ザ・リッツ・カールトンの高い顧客満足は、国内でも大きな関心を呼んだ。1997年開業のザ・リッツ・カールトン大阪が軌道にのった2004年以降、元ザ・リッツ・カールトン大阪営業統括支配人の林田正光氏、日本支社長の高野登氏の両トップが、それぞれ書籍と講演を精力的に展開している。その内容は、一貫した経営哲学やそれに基づく社内の取り組みと、その結果生まれた逸話を紹介するものであり、毎年200回近い講演会とほぼ毎年のペースでの書籍出版が行われ、ザ・リッツ・カールトンのサービス品質に対する、潜在顧客の認知・理解を促進する一助となった。
さらに、企業や団体向けの現場見学会や、ザ・リッツ・カールトンのスタッフによる企業向けの研修により、同ホテルのサービス品質を体験する機会を設けた。特に、リーダーシップ研修や顧客満足経営の素材として扱われることが多く、企業のマネジメント層、すなわちザ・リッツ・カールトンのターゲット顧客層に訴求する直接的な機会になったと考えられる。ザ・リッツ・カールトンのサービス提供の根本にあるのは、「働く人々に、働いていてよかったと思える環境を提供し、従業員が心から満足した結果、初めて顧客が満足するサービスを提供でき、結果として収益も上がる」という経営哲学である。このような理念は、全従業員が携帯する「クレド」と呼ばれるカードにも記されているが、この「クレド」をもとにしたサービス強化策は、様々な業界で取り入れられている。小売業ではファミリーマートが「ファミマシップ」に基づく経営改革を行い、自動車販売ではネッツトヨタ南国、クレジットカードではアメリカン・エキスプレスなどに取り入れられている。

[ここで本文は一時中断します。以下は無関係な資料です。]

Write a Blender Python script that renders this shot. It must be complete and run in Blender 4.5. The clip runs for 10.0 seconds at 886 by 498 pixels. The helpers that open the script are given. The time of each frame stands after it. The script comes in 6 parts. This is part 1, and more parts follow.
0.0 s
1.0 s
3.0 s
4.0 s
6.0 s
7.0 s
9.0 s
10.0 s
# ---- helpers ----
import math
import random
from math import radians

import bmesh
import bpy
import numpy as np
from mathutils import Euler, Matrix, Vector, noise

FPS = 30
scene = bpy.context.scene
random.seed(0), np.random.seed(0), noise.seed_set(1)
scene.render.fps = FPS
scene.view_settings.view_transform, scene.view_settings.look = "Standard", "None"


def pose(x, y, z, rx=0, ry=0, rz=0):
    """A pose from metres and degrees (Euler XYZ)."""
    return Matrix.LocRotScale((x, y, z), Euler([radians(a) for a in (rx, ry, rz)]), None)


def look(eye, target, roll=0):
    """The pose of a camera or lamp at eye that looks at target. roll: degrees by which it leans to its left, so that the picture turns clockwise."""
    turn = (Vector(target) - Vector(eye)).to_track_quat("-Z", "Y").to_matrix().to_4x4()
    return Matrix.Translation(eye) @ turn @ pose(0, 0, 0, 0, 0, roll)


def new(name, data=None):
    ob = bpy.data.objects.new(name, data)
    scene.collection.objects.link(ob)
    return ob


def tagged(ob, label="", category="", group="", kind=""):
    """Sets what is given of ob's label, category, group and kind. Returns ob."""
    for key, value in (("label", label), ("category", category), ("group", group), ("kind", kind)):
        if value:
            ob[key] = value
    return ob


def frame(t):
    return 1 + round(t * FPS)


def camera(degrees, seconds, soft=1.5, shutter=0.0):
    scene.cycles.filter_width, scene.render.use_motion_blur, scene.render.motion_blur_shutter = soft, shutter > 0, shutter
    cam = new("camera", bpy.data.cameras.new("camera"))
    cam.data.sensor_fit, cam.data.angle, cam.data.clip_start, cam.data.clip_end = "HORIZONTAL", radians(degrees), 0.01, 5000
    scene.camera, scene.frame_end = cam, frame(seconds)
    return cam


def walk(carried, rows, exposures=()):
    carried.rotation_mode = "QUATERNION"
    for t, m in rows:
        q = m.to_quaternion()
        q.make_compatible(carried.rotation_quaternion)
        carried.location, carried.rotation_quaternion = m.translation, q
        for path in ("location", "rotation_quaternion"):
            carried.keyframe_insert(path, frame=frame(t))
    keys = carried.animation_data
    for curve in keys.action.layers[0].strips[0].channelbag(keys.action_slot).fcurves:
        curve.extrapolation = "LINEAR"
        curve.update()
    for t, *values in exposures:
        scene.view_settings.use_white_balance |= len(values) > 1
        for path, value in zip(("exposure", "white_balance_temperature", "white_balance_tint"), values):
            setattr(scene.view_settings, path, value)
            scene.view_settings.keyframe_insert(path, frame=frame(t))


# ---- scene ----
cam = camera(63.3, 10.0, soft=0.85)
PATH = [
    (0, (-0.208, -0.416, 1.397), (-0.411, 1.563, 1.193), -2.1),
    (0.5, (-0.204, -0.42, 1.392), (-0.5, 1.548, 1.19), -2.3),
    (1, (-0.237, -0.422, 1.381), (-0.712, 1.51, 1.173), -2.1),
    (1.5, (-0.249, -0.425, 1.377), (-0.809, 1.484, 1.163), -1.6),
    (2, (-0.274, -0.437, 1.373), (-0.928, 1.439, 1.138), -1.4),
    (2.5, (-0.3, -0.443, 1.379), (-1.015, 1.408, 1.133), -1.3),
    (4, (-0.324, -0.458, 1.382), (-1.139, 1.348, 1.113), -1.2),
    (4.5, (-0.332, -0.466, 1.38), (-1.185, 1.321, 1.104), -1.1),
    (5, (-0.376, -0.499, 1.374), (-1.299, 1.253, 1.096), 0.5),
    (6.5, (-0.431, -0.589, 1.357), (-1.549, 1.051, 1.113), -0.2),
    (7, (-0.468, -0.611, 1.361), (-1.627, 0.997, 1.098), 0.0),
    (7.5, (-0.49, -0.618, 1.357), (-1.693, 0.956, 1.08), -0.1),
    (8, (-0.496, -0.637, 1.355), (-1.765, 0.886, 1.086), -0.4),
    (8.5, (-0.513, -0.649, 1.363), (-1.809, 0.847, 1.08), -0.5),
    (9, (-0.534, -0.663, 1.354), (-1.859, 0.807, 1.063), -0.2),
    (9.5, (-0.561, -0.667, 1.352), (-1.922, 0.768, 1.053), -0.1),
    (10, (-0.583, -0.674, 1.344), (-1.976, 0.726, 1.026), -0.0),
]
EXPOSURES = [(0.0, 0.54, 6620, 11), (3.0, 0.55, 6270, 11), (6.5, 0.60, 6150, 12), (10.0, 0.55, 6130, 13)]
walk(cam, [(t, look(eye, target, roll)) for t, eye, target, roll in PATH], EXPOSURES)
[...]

こうした企業の取り組みを通じて、マネジメント層のみならず、従業員およびその家族にザ・リッツ・カールトンブランドが浸透、「一度は受けてみたいサービス」という認識が強まったと考えられる。
図表2.ザ・リッツ・カールトンの善循環モデル
ラグジュアリーホテルは、「ホテルならではの高水準のサービス」を提供価値とし、訴求してきた。

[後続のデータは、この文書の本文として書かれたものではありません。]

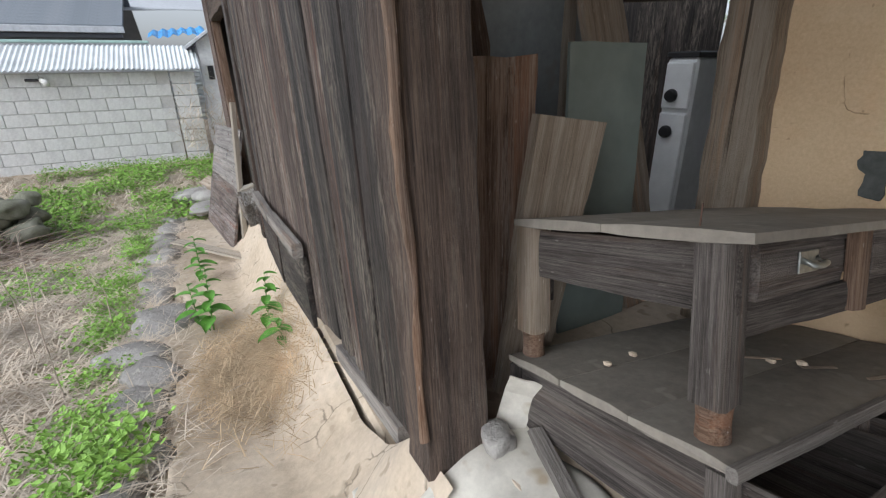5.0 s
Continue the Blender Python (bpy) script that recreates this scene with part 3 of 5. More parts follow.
for pts, w in (([(-0.278, 1.461), (-0.369, 1.425), (-0.39, 1.339), (-0.358, 1.23), (-0.376, 1.109)], 0.0018), ([(-0.93, 1.2), (-0.89, 1.09), (-0.865, 0.994), (-0.876, 0.902), (-0.838, 0.811), (-0.781, 0.762), (-0.689, 0.738)], 0.003),
               ([(-0.582, 0.714), (-0.598, 0.635), (-0.58, 0.545), (-0.599, 0.49)], 0.002), ([(0.779, 0.66), (0.754, 0.56), (0.89, 0.5), (0.966, 0.505)], 0.004), ([(-0.975, 1.63), (-0.912, 1.573), (-0.893, 1.516), (-0.885, 1.44)], 0.005),
               ([(-0.249, 1.374), (-0.23, 1.258), (-0.225, 1.063), (-0.235, 0.951)], 0.003), ([(0.85, 1.72), (0.853, 1.403), (0.848, 1.083), (0.842, 0.925)], 0.003), ([(-1.05, 1.9), (-0.96, 1.86), (-0.9, 1.9), (-0.83, 1.84)], 0.005), ([(1.164, 1.588), (1.202, 1.491), (1.292, 1.422)], 0.0012), ([(-1.02, 0.8), (-0.95, 0.79), (-0.876, 0.83)], 0.0025), ([(1.1, 0.66), (1.16, 0.58), (1.14, 0.5)], 0.0015)):
    crack(pts, w * 0.6)

hook = thing("wall_bracket", (1.27, WY, 1.78), "short weathered timber peg fixed to the mud wall", "bracket")
board("peg", (1.11, WY - 0.05, 1.74), (1.22, WY - 0.05, 2.0), 0.075, 0.05, M["door_frame"], parent=hook)
bm = surface_bm(-0.04, 0.04, -0.07, 0.07, 8, 12, lambda x, z: (x * (1 + 0.4 * wob(x, z, 3, 30)) * (1.25 if z > 0.01 else 0.7), 0.004 * wob(x, z, 2, 9), z * (1 + 0.1 * wob(x, z, 5, 40))))
part("paint_patch", thicken(bm, (0, 0.02, 0)), M["dark_paint"], wall_mud, "dark grey paint patch", m=pose(-1.27, WY - 0.009, 1.085))

# ---- porch ----
plat = block_bm(4.3, 1.24, 0.55, 0.03, Matrix.Translation((0.0, 0.77, 0.135)))
whole("porch_base", plat, M["cement"], "rough earthen porch base under the boards", "porch", kind="structure")
alc = block_bm(0.75, 1.15, 0.5, 0.03, Matrix.Translation((-2.0, 0.80, 0.15)))
whole("alcove_floor", alc, M["soil"], "dusty earthen floor beside the porch", "floor", kind="structure")
porch = thing("porch_floor", (0.8, 0.8, 0.41), "grey weathered wooden porch floor boards", "porch floor", kind="structure")
edges = [-0.075, 0.235, 0.63, 0.975, 1.285, 1.60, 1.95, 2.2]
for a, b in zip(edges, edges[1:]):
    x = (a + b) / 2
    board("floor_board", (x - 0.01, 0.22, 0.445), (x + 0.01, 1.15, 0.45), b - a - 0.006, 0.045, M["porch"], (0, 0, 1), porch, rough=0.004)
board("wall_ledge", (-0.27, 1.262, 0.452), (2.2, 1.262, 0.46), 0.215, 0.05, M["porch"], (0, 0, 1), porch, rough=0.02)
board("wall_ledge", (0.98, 1.255, 0.49), (2.2, 1.26, 0.49), 0.13, 0.02, M["porch"], (0, 0, 1), porch, rough=0.006)
board("splinter", (0.25, 1.153, 0.468), (0.95, 1.163, 0.472), 0.025, 0.012, M["tan_wood"], (0, 0, 1), porch, rough=0.012)


def vinyl(x, y):
    z = 0.414 + 0.012 * wob(x, y, 2, 2.6) + 0.02 * max(0, (y - 1.28) * 8) + 0.02 * max(0.0, (x + 0.32) * 6) * (1 if y > 0.9 else 0.3)
    tear = max(0.0, (x + 0.6) / 0.38)
    return (x + tear * (0.05 * wob(0, y, 3, 5) + 0.03 * wob(0, y, 9, 22) + 0.22 * (y - 1.22) * (1 if y > 0.9 else 0.3)), y + 0.02 * wob(x, 0, 6, 5), z)


whole("floor_sheet", thicken(surface_bm(-1.0, -0.22, 0.24, 1.36, 40, 50, vinyl), (0, 0, -0.004)), M["sheet"], "pale stained vinyl sheet lying on the porch", "floor sheet", smooth=True)


def drape(x, y):
    over = max(0.0, -(x + 1.52)) + max(0.0, 0.16 - y) * 1.1
    z = 0.422 - 0.9 * over ** 1.3 - 0.02 * wob(x, y, 4, 9) * (1 + 2 * over)
    return (x + 0.03 * wob(x, y, 1, 6), y + 0.03 * wob(x, y, 8, 6), max(z, 0.02))


whole("draped_sheet", thicken(surface_bm(-1.9, -1.02, -0.12, 0.34, 44, 26, drape, lambda x, y: x > -1.62 or y < 0.02), (0, 0, -0.006)), M["sheet"], "crumpled pale sheet hanging over the porch edge", "sheet", smooth=True)

jar = thing("ink_jar", (0.05, 1.20, 0.475), "squat blue-green jar with a rusty lid on the ledge", "jar")
part("jar_body", lathe_bm([(0.035, 0), (0.075, 0.004), (0.078, 0.012), (0.07, 0.02), (0.074, 0.035), (0.078, 0.06), (0.074, 0.085), (0.058, 0.1), (0.05, 0.105)], 32), M["jar"], jar, "blue-green worn body", Matrix.Translation((0.05, 1.20, 0.472)), True)
part("jar_foot", lathe_bm([(0.05, 0), (0.08, 0.002), (0.082, 0.01), (0.078, 0.016), (0.05, 0.017)], 32), M["tan_wood"], jar, "pale crusted foot", Matrix.Translation((0.05, 1.20, 0.472)), True)
part("jar_lid", lathe_bm([(0.04, 0.1), (0.052, 0.104), (0.052, 0.118), (0.046, 0.124), (0.028, 0.125), (0.024, 0.118), (0.012, 0.112)], 28), M["rust"], jar, "rusty iron lid", Matrix.Translation((0.05, 1.20, 0.475)), True)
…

そのなかでも、ザ・リッツ・カールトンのコミュニケーションの特徴は、単に「サービス水準」を単発的に訴求するのではなく、マルコム・ボルドリッジ賞というエビデンスや数々のサービスと顧客満足の逸話という強みの活用により、自社の経営の参考としたいマネジメント層に対し、他社が真似るのが難しい書籍・研修という手段を用いて、ザ・リッツ・カールトンの提供価値を浸透させたことにある。このようなブランドの浸透が、さらにザ・リッツ・カールトンの提供するサービスの価値を高め、そこからまた書籍や研修のニーズにつながるという善循環が形成されている。
優れたサービス・製品品質を実現している企業は多い。しかし、情報感度の高い顧客には「売らんかな」の姿勢は受け入れられず、その価値を的確に伝えきれていないケースが多いのではないだろうか。
自社の強みを、研修や書籍といった形で訴求し、結果的に第三者からの高い評価を自らのターゲットに届くような善循環を形成したザ・リッツ・カールトンは、ブランド形成のコミュニケーションのひとつの答えを示していると考えられる。